4. Implications of gender on transcription accuracy

The speech recognition system's performance was assessed for both male and female speakers. Female voices had a slightly better WER of 0.98 compared to males at 0.99 as depicted in the table below. Females also had marginally better results in Levenshtein word and character distances. However, male voices showed more consistency in WER but greater variability in Levenshtein distances compared to females.

Gender Average WER Average Levenshtein distance (word level) Average Levenstein distance (character level)
Female 0.98 45 274
Male 0.99 41 281

5. Rate of speech

The isiXhosa speech recognition system's acoustic model was trained on slow speech rates, up to 70 WPM. Despite this, the system consistently produced high WERs between 0.95 and 1 for various audio samples, even those with rates below 70 WPM. Factors like missing words in the training vocabulary may affect the system's accuracy. The results obtained are illustrated in the graph below.

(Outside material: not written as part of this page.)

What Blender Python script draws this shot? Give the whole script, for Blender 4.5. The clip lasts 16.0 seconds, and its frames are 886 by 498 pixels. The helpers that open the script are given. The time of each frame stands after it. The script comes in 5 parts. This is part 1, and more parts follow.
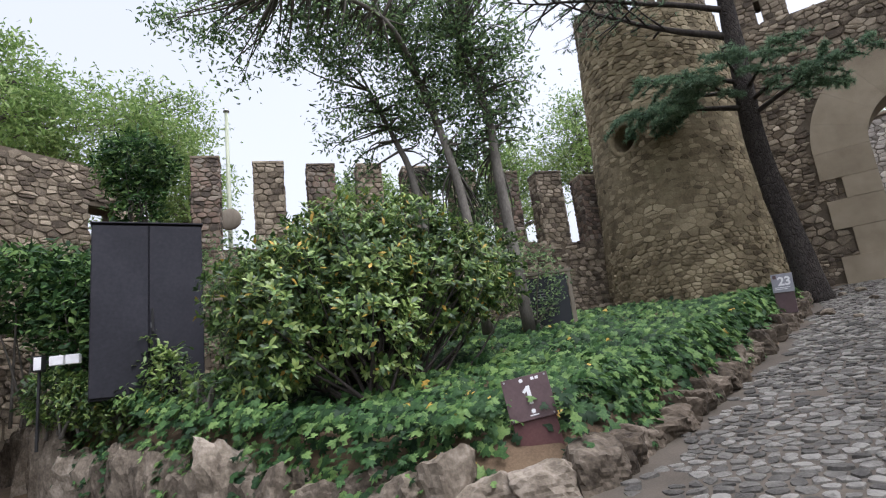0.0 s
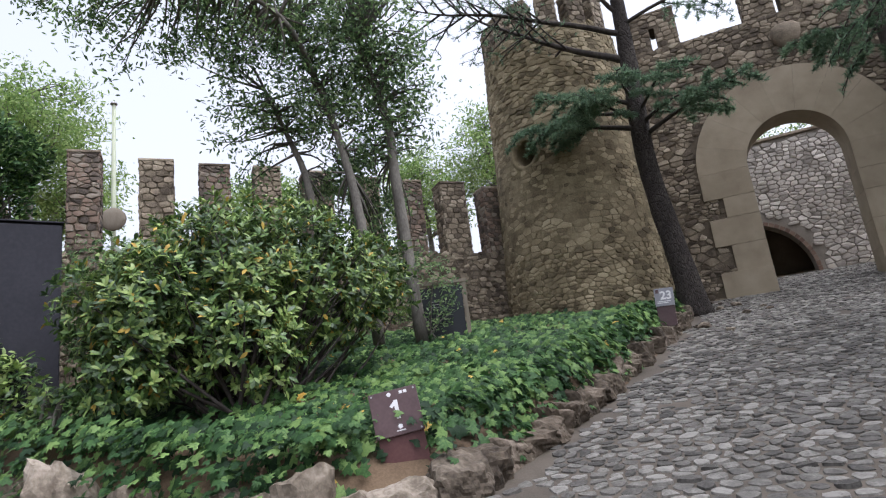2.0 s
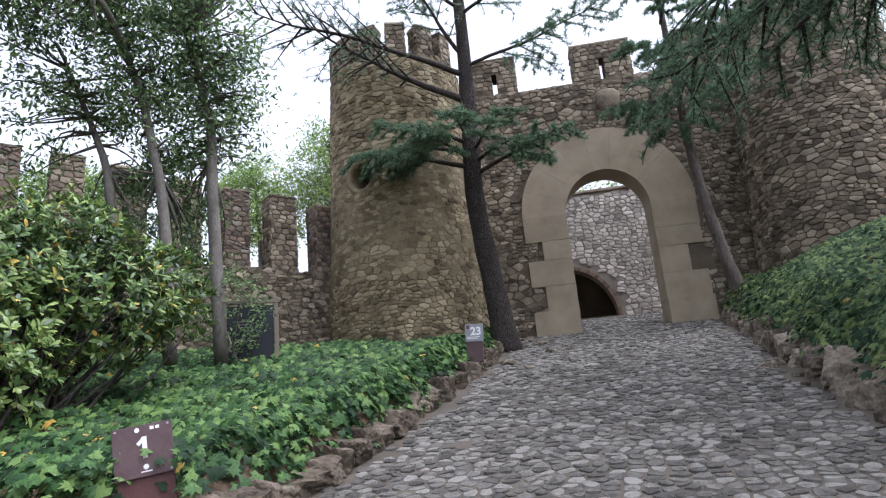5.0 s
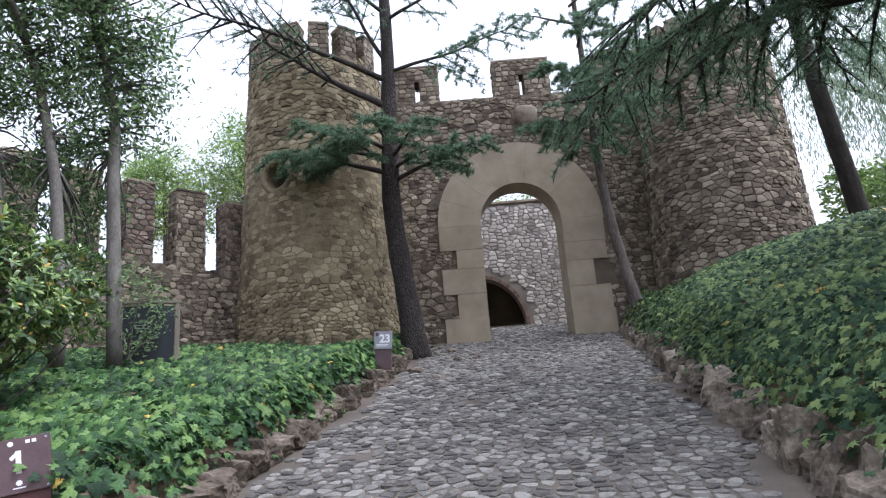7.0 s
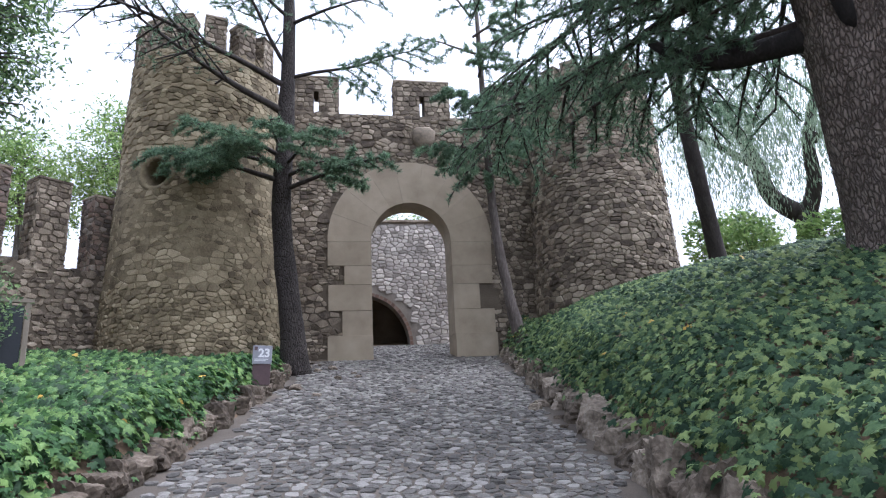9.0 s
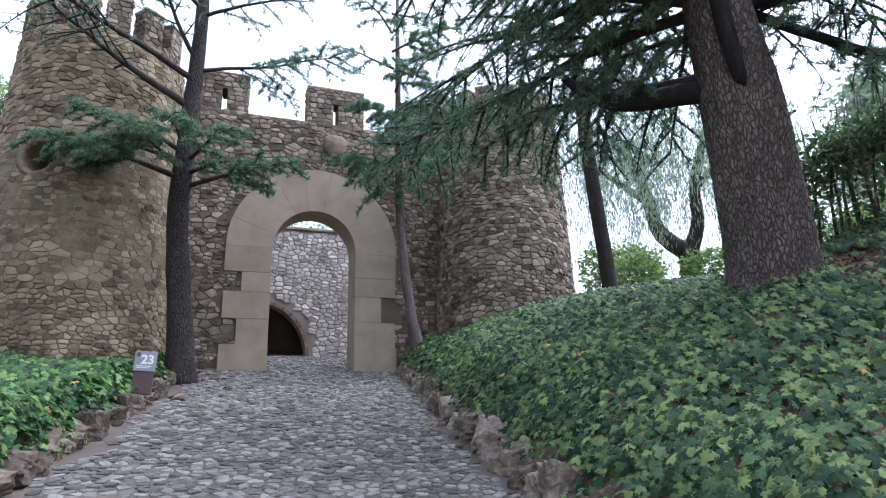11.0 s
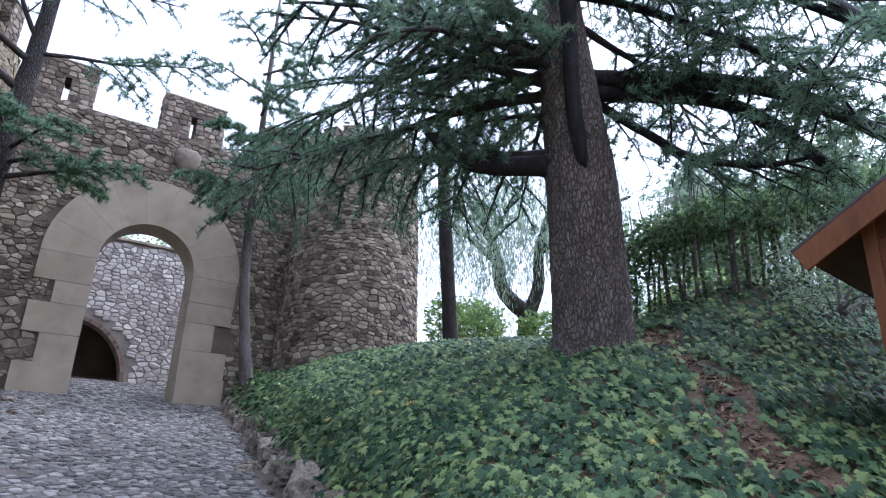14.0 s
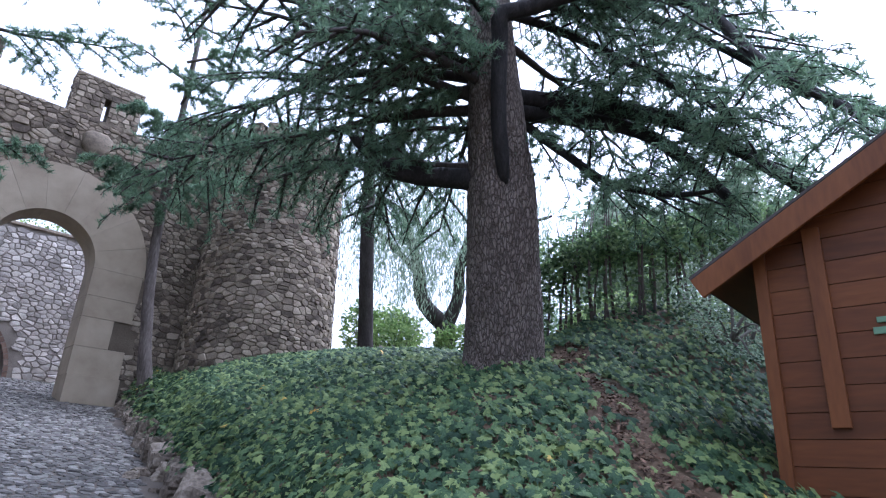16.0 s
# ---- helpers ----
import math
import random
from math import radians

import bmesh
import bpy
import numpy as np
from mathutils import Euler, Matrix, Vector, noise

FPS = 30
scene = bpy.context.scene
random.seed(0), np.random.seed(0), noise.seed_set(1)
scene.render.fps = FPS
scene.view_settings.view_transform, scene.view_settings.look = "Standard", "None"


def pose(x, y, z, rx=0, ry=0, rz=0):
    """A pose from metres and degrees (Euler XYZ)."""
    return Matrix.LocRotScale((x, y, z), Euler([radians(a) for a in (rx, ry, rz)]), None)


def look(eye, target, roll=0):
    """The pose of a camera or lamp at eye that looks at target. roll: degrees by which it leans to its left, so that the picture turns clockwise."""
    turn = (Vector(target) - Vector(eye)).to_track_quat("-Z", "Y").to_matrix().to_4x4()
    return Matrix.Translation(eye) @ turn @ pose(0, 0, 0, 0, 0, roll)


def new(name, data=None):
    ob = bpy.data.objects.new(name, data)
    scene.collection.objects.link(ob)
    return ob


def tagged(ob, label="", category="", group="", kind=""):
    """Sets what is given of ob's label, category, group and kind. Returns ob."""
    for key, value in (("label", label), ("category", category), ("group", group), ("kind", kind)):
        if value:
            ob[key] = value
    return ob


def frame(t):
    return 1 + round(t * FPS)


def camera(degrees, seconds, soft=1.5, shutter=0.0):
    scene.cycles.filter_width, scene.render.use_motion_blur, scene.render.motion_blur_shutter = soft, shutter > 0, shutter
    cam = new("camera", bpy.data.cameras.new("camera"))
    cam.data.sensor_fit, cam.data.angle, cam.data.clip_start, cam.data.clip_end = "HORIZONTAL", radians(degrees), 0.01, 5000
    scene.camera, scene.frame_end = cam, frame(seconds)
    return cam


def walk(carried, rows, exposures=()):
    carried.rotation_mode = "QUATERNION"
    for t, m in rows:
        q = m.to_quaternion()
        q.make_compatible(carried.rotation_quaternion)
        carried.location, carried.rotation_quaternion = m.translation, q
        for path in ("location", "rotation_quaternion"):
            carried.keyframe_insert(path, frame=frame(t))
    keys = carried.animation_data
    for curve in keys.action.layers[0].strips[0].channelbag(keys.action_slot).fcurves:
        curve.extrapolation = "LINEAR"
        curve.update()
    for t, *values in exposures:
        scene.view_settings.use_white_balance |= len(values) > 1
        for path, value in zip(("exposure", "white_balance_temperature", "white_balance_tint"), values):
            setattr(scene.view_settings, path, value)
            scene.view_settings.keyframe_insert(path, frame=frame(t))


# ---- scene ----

Figure 5: Results for the performance of the speech recognition system for various rates of speech.

Conclusions

The evaluation of the PocketSphinx Android app for isiXhosa speech recognition revealed considerable flaws in the system's capacity to automatically transcribe unstructured audio on mobile devices. As the use of mobile phones surges in sub-Saharan Africa, the potential of mobile transcription to facilitate electronic resource creation for low-resource South African languages is evident. According to the results and data used, it is presently not possible to produce a high-quality textual corpus on a mobile device using the PocketSphinx speech recognition toolkit without making substantial improvements. Noise sensitivity and transcription of informal conversations are only a few of the difficulties that must be overcome to improve the accuracy of transcription. These problems underscore the urgent need for model improvement, flexible training, adaptable algorithms, and device-centric optimization. While promising in its current condition, there is still a long way to go before mobile devices can be effectively used for the gathering and creation of high-quality linguistic data.